Richtig ist doch - Sie werfen das dem Kollegen Möllring vor -, dass weiter so gearbeitet wird. In der Tat wird weiter so gearbeitet. Die Leute werden getäuscht, die Leute werden belogen. In Wirklichkeit geschieht gar nichts. Die Kernkraftwerke werden so lange betrieben, wie sie wirtschaftlich sind. Das ist auch richtig so; denn wir brauchen diese Kernkraftwerke. Fragen Sie doch einmal, was die Alternative ist, wenn Stade abgeschaltet wird! Dann wird der Strom in Holland, in Frankreich oder vielleicht sogar in der Ukraine gekauft. Sind die Anlagen dort denn besser? Haben wir dadurch mehr Sicherheit? Liegt das in unserem volkswirtschaftlichen Interesse?

(Beifall bei der CDU - Beckmann [SPD]: Das ist nun wirklich Unsinn, was du da erzählst!)
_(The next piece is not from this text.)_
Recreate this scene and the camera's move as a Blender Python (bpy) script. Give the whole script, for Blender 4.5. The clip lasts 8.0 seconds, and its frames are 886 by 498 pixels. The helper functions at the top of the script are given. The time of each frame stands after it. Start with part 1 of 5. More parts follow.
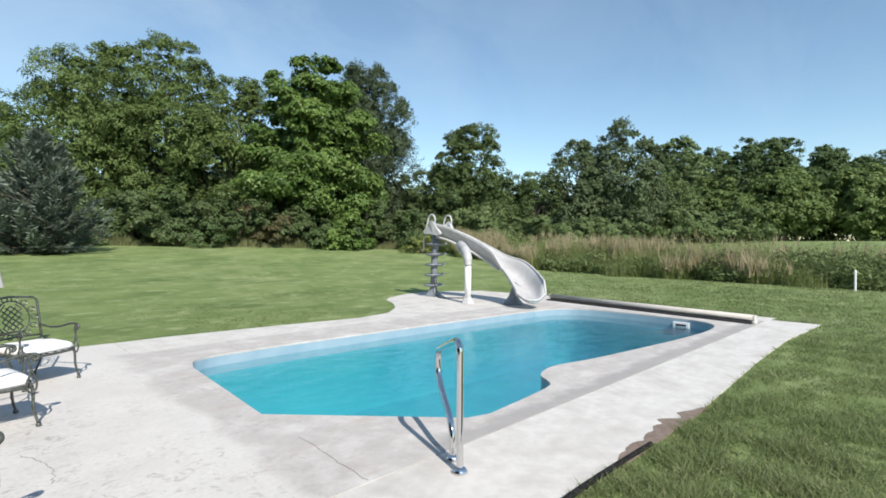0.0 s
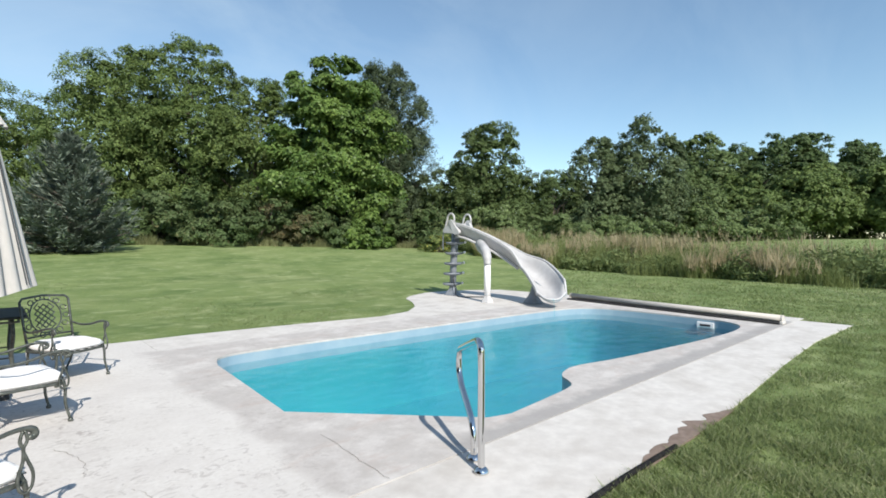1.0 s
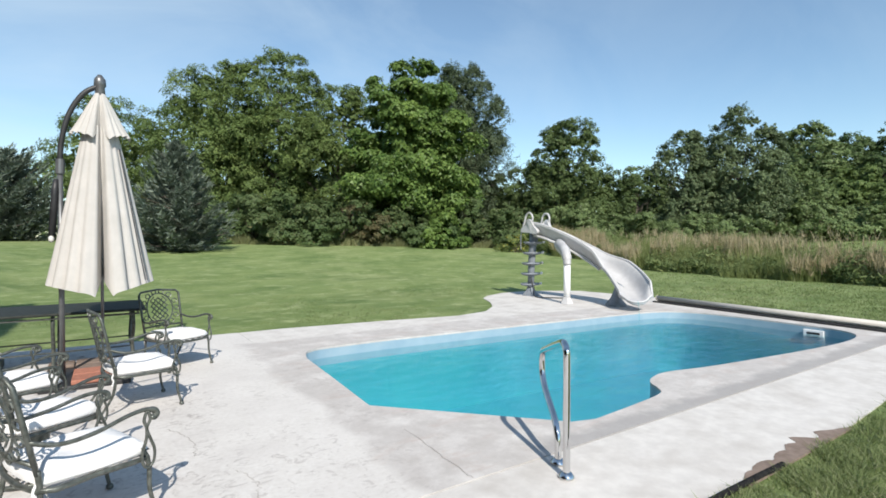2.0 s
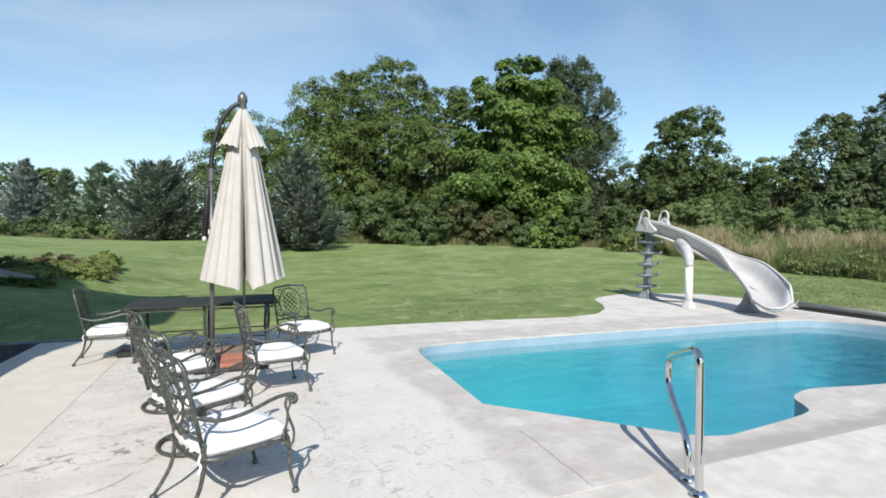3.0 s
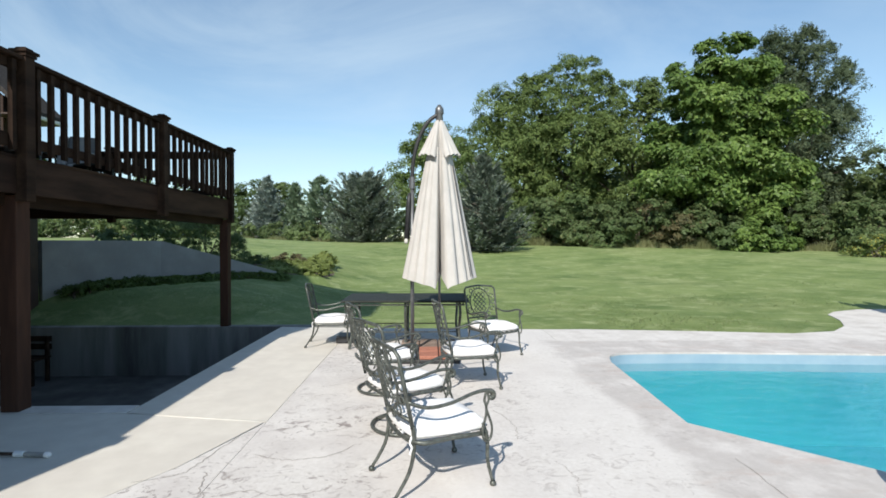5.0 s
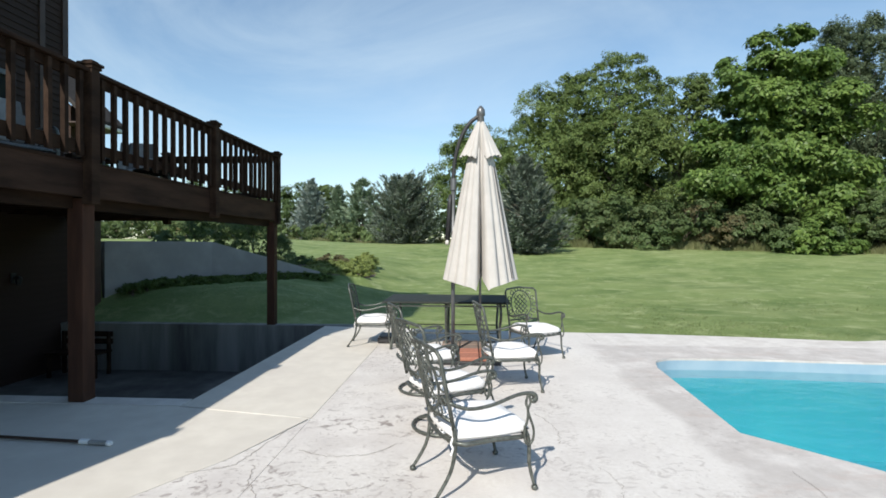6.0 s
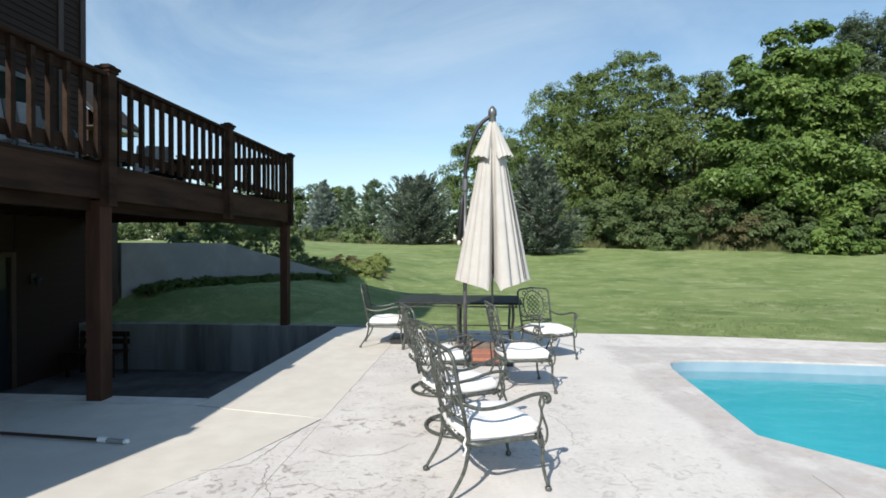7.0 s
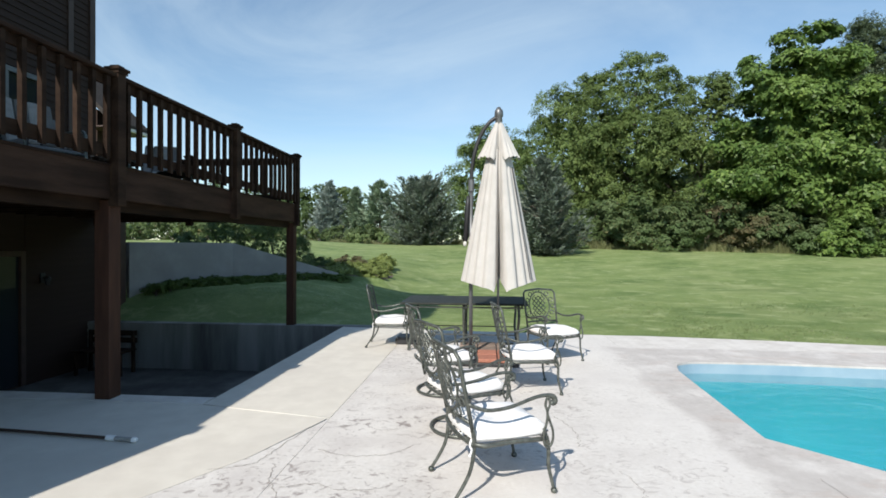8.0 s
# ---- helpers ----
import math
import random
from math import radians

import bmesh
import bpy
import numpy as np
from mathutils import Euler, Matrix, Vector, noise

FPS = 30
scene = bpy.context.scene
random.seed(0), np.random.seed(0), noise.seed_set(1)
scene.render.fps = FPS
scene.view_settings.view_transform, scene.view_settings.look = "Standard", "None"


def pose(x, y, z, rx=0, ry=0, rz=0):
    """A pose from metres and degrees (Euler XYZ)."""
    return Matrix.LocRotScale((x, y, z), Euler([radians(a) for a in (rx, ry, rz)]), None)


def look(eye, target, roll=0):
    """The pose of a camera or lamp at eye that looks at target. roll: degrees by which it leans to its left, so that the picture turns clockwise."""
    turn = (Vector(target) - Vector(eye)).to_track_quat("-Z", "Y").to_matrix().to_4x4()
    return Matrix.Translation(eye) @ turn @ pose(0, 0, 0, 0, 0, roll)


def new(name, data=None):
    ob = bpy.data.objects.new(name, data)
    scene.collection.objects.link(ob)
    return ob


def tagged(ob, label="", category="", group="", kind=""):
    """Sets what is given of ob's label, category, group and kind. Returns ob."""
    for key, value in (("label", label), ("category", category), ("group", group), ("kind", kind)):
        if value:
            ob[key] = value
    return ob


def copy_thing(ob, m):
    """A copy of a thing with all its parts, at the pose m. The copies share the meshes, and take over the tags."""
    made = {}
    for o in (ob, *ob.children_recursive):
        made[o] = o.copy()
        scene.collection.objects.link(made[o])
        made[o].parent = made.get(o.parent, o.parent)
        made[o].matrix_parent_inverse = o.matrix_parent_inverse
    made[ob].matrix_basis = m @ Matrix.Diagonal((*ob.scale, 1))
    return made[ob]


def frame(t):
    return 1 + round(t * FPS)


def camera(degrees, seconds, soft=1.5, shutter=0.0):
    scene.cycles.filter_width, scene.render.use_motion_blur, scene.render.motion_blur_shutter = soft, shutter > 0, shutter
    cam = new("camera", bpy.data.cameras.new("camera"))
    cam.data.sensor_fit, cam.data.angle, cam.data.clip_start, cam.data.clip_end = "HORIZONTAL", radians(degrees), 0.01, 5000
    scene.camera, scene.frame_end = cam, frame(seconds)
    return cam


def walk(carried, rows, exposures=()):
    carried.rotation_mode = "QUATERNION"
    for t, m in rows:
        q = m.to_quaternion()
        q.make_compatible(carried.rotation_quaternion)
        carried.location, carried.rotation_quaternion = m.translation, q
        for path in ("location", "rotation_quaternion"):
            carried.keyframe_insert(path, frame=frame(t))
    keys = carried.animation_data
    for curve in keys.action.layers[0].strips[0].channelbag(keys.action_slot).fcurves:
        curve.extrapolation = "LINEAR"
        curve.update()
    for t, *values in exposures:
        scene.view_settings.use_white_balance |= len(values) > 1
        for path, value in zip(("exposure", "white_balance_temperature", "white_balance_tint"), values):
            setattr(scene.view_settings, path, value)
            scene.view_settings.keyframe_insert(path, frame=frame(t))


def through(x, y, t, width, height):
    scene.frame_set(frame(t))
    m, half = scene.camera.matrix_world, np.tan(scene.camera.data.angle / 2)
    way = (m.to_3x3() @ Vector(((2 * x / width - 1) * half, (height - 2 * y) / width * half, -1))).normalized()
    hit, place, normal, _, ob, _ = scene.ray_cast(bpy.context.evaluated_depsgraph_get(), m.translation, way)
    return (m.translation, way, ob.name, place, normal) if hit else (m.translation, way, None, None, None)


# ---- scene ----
cam = camera(83.1, 8.0, 1.7)
PATH = [
    (0, (0.969, 1.86, 1.548), (2.371, 3.286, 1.524), -0.0),
    (0.5, (0.972, 1.863, 1.547), (2.365, 3.298, 1.519), -0.1),
    (1, (0.962, 1.875, 1.553), (2.309, 3.352, 1.524), -0.1),
    (2.5, (0.882, 1.932, 1.55), (1.819, 3.698, 1.519), -0.1),
    (3, (0.837, 1.952, 1.556), (1.581, 3.808, 1.524), -0.1),
    (3.5, (0.811, 1.96, 1.556), (1.354, 3.884, 1.528), -0.1),
    (4, (0.787, 1.964, 1.557), (1.149, 3.931, 1.53), -0.2),
    (4.5, (0.76, 1.97, 1.556), (0.949, 3.961, 1.531), -0.1),
    (5, (0.729, 1.961, 1.557), (0.779, 3.96, 1.534), -0.0),
    (6.5, (0.717, 1.957, 1.551), (0.574, 3.952, 1.537), 0.1),
    (7, (0.712, 1.959, 1.548), (0.556, 3.953, 1.535), 0.0),
    (7.5, (0.71, 1.956, 1.554), (0.542, 3.949, 1.54), 0.1),
    (8, (0.707, 1.955, 1.551), (0.529, 3.947, 1.54), 0.2),
]
walk(cam, [(t, look(eye, target, roll)) for t, eye, target, roll in PATH])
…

Wie sehr hier gelogen wird, kann man doch an folgendem Beispiel sehen: Während die einen noch darüber reden, dass Stade als eines der ersten Kraftwerke vom Netz gehen müsse, hat der niedersächsische Wirtschaftsminister nichts anderes zu tun, als mahnend darauf hinzuweisen: Aber bitte erst abschalten, wenn wir Ersatzarbeitsplätze haben. - Was glauben Sie denn, auf welchem Feld wir leben? Glauben Sie, dass einer kommt, wo wir so technologiefeindlich sind, wo wir aus der modernsten Kernenergie aussteigen wollen, um dort 1.000 Arbeitsplätze in einer strukturschwachen Regionen zu ersetzen?

(Beifall bei der CDU)

Sie sind doch seit zehn Jahren an der Regierung. Sie hätten doch zehn Jahre lang vorsorglich eine solche Industriepolitik machen können, damit die Struktur dort so stark ist, dass das heute wirklich redlicherweise der Fall wäre. Was haben Sie denn zustande gebracht?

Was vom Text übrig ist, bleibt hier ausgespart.